Given material:
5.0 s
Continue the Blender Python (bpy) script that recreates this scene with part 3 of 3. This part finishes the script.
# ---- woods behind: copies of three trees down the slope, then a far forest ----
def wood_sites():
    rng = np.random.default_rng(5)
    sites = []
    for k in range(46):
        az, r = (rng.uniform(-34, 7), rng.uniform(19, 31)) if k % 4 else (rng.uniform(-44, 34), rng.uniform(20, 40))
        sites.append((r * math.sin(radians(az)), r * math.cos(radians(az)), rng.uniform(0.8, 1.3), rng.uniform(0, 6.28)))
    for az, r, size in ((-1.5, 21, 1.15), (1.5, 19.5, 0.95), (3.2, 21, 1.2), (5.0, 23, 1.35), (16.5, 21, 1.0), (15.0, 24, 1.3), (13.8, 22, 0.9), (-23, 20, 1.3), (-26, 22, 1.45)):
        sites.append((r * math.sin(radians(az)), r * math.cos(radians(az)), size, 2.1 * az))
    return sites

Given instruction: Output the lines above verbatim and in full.

Solution to this exercise:
5.0 s
Continue the Blender Python (bpy) script that recreates this scene with part 3 of 3. This part finishes the script.
# ---- woods behind: copies of three trees down the slope, then a far forest ----
def wood_sites():
    rng = np.random.default_rng(5)
    sites = []
    for k in range(46):
        az, r = (rng.uniform(-34, 7), rng.uniform(19, 31)) if k % 4 else (rng.uniform(-44, 34), rng.uniform(20, 40))
        sites.append((r * math.sin(radians(az)), r * math.cos(radians(az)), rng.uniform(0.8, 1.3), rng.uniform(0, 6.28)))
    for az, r, size in ((-1.5, 21, 1.15), (1.5, 19.5, 0.95), (3.2, 21, 1.2), (5.0, 23, 1.35), (16.5, 21, 1.0), (15.0, 24, 1.3), (13.8, 22, 0.9), (-23, 20, 1.3), (-26, 22, 1.45)):
        sites.append((r * math.sin(radians(az)), r * math.cos(radians(az)), size, 2.1 * az))
    return sites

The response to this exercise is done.